Berawal dari koin benggol milik almarhum kakek, Muhammad Ikhsan Khoirudin menjelma menjadi kolektor uang kuno. Mulai duit masa penjajahan sampai rupiah keluaran terbaru, disimpannya rapi dalam sebuah album. Selain sebagai penyalur hobi, juga bisa untuk investasi.
DENI KURNIAWAN, Ponorogo.
PERPADUAN udara nan sejuk dengan jalan berlubang menyambut tatakala masuk Dusun Pakem, Desa Tanjung Sari, Kecamatan Jenangan. Sesaat setelah melintasi jembatan sarat genangan air berlumpur, sampailah di kediaman Muhammad Ikhsan Khoirudin. Mendengar suara kedatangan sepeda motor, seorang pria bercelana santai keluar lantas menyapa. ”Setiap hari ya seperti itu motor saya, penuh lumpur,” sambut Ikhsan.
Pria dengan rambut yang masih basah itu menyilakan masuk. Tiga pedang kuno berbelongsong dipajang di sisi tembok menghadap pintu utama. Sementara di meja tamu, dua album beda ukuran tergeletak. Ikhsan yang tadi menuju ke arah belakang lantas keluar dengan membawa segelas teh. ”Pedang-pedang itu hobi tambahan, yang utama ya ini,” ungkapnya sembari membuka dua album di atas meja tadi.

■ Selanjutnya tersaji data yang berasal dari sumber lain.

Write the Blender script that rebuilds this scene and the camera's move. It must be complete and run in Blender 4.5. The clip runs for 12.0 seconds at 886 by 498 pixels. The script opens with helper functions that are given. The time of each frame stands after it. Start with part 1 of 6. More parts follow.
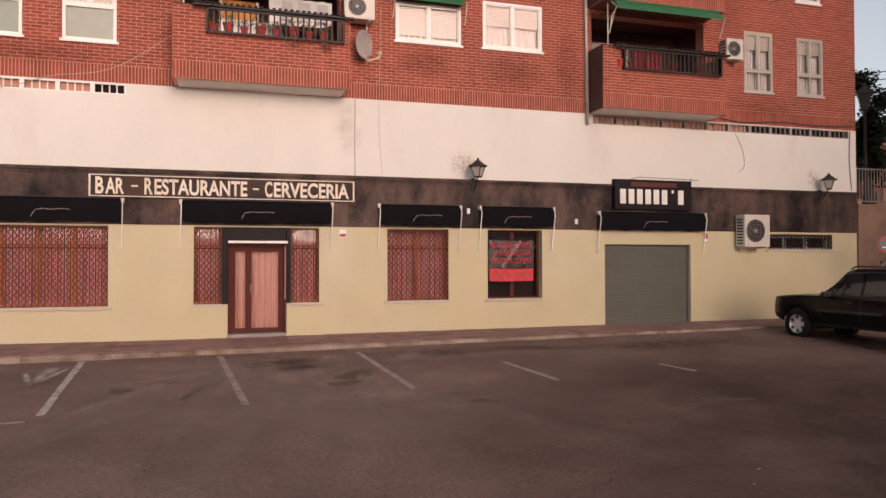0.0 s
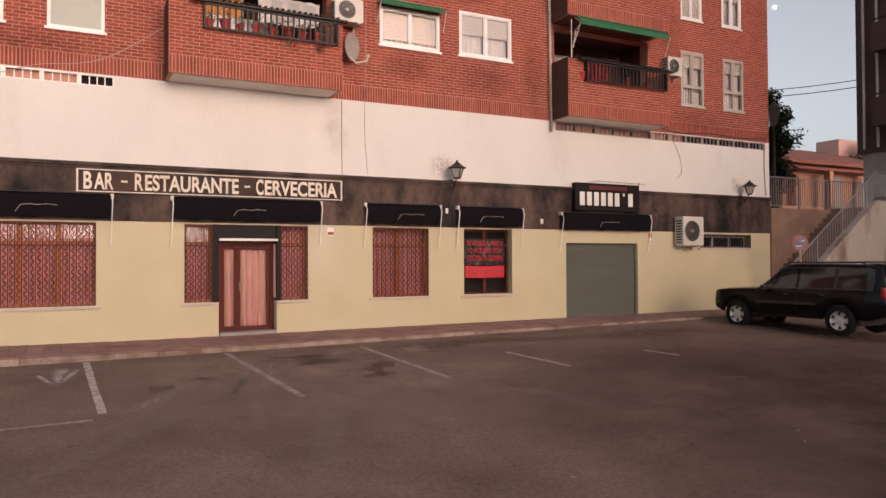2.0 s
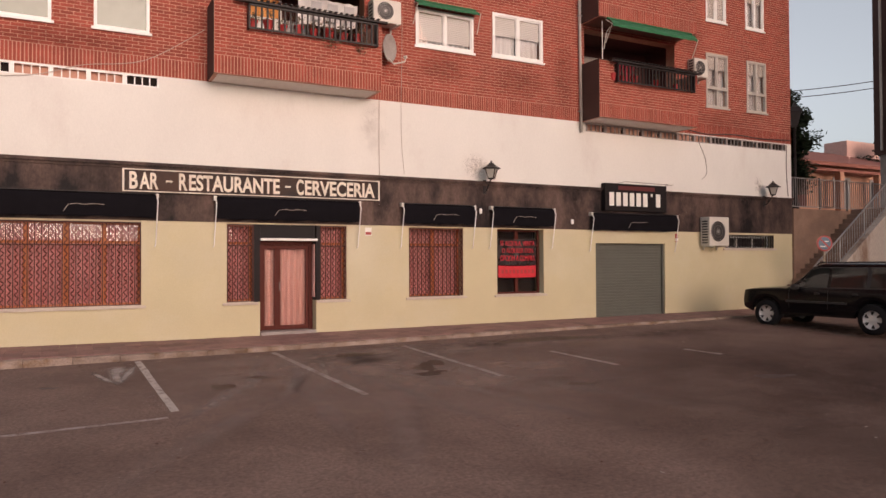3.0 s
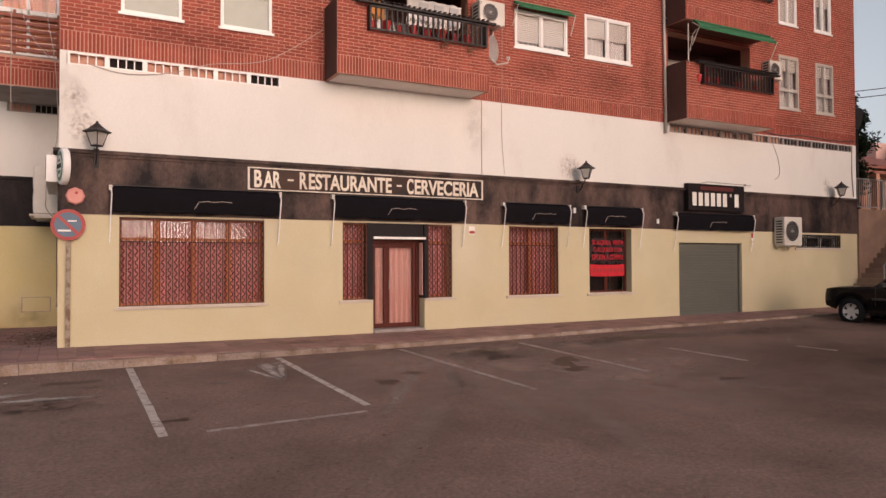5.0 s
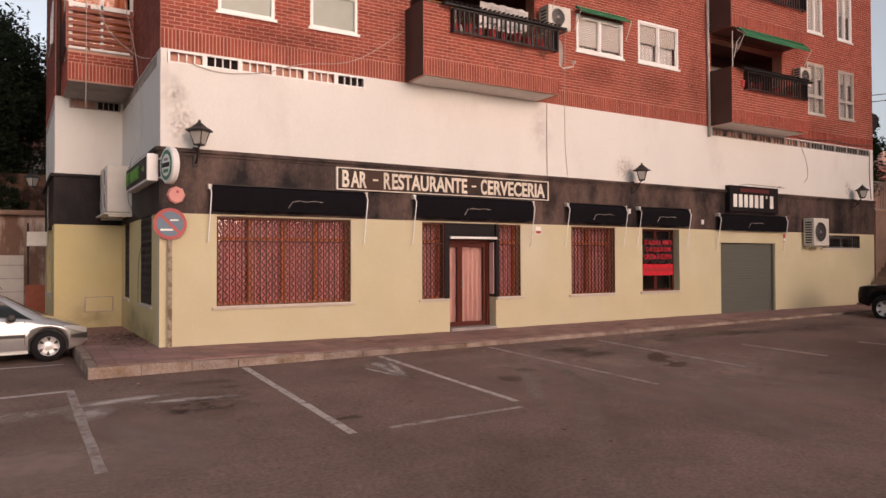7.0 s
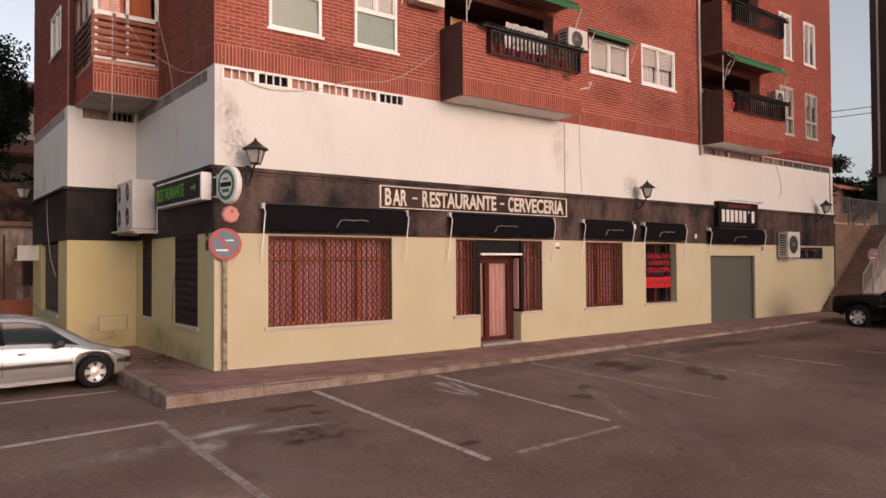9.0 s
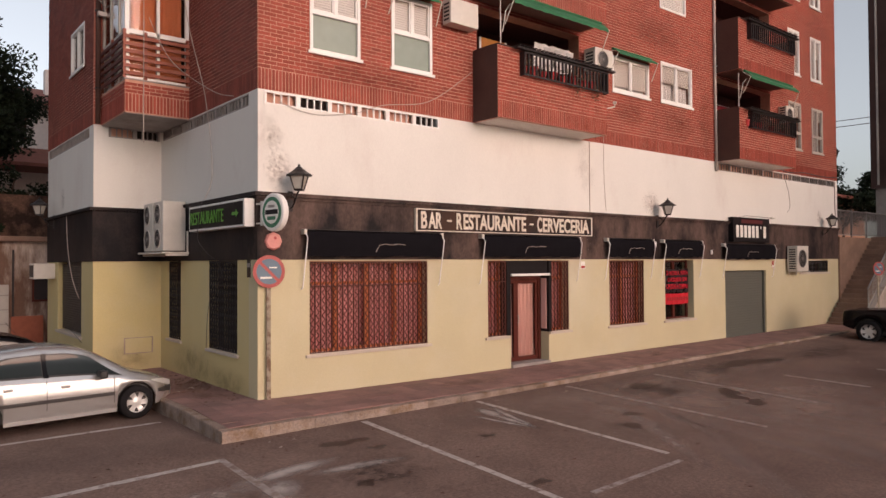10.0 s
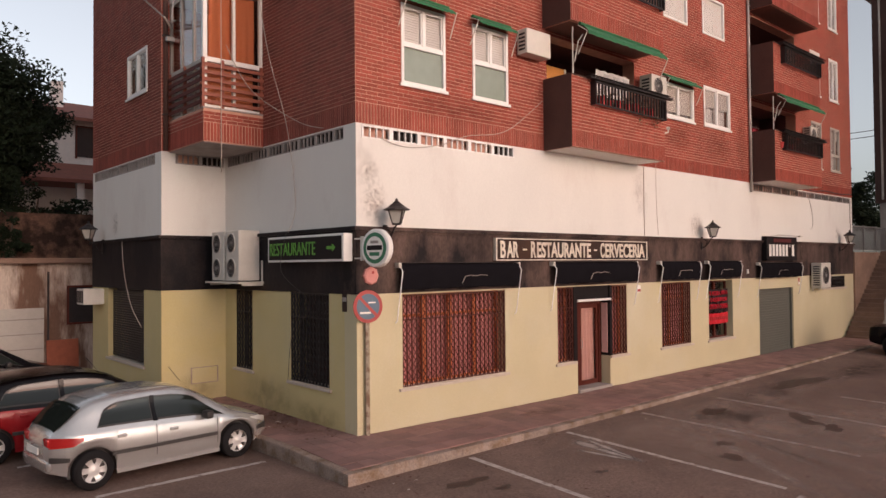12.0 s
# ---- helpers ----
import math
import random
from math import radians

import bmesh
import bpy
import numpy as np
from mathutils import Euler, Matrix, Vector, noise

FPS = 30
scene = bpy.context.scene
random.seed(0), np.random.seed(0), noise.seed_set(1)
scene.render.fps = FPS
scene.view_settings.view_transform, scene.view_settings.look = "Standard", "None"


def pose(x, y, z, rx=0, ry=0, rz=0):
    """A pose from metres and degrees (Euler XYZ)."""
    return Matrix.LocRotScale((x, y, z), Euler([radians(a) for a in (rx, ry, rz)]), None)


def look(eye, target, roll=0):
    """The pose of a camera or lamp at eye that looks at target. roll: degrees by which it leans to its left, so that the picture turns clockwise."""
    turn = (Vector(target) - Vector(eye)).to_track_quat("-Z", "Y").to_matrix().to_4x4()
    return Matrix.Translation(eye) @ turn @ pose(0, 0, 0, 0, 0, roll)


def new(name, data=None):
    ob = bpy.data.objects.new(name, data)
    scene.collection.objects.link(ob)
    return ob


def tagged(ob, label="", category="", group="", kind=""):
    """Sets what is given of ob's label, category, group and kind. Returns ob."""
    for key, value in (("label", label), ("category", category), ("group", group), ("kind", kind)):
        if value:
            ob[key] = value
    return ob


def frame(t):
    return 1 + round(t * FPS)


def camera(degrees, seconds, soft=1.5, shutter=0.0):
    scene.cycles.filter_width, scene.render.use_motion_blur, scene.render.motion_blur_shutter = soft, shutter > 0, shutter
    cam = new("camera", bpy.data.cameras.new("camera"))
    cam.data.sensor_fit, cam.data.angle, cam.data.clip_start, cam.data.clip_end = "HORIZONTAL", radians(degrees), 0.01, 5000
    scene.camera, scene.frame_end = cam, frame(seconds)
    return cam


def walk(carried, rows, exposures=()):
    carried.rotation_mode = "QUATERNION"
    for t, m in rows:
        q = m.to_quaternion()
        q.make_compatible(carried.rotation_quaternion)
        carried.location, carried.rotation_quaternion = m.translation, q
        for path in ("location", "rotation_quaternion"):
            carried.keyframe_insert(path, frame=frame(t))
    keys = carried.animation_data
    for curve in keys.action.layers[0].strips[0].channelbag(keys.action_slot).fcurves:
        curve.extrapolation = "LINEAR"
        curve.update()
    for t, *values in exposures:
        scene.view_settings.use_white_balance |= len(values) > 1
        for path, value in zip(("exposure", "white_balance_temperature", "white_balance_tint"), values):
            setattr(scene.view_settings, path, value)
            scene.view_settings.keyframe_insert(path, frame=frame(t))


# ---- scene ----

Bukan jepretan sebagai untuk mengabadikan momen isinya, melainkan beberapa lembar uang kertas yang sudah tidak bisa untuk belanja. Beberapa edisi uang kertas pecahan Rp 100 yang identik dengan kelir merah ada di dalam salah satu album itu. Mulai dari yang bergambar tupai keluaran 1957, pekerja (1958), Soekarno (1960), Soedirman (1968), badak, (1977), Goura Victoria (1984), hingga yang bergambar kapal pinisi (1992). ”Yang belum ada seri budaya, keluaran 1952,” ungkap Ikhsan.
Pria 24 tahun itu adalah salah seorang yang telaten mengoleksi uang kuno di bumi reyog. Selain uang kertas pecahan Rp 100 tadi, Ikhsan mengaku paling sayang dengan koleksi uang kuno bergambar presiden pertama Indonesia. Tidak sedikit lembaran rupiah seri Soekarno yang disimpannya. Antara lain pecahan Rp 5, Rp 10, Rp 25, Rp 50, Rp 100, Rp, 500, dan Rp 1.000. “Ada juga pecahan RIS (Rupiah Indonesia Serikat), nominal RIS 2,5, RIS 5, dan RIS 10,” imbuhnya.
Jenis uang kuno koleksi Ikhsan termasuk alat tukar sah yang digunakan pada masa penjajahan dulu. Baik buatan Belanda maupun Jepang. Uang-uang kuno itu sengaja dikumpulkannya sebagai koleksi pribadi sejak lima tahun silam. Meski begitu, dia tidak menggeleng ketika ada kolektor lain yang hendak menebus dengan harga yang pas. “Kemarin seri Soekarno Rp 1.000 keluaran 1960, diambil kolektor dari Grobogan, Jawa Tengah. Dihargai Rp 2 juta, lumayan untuk investasi,” ujarnya.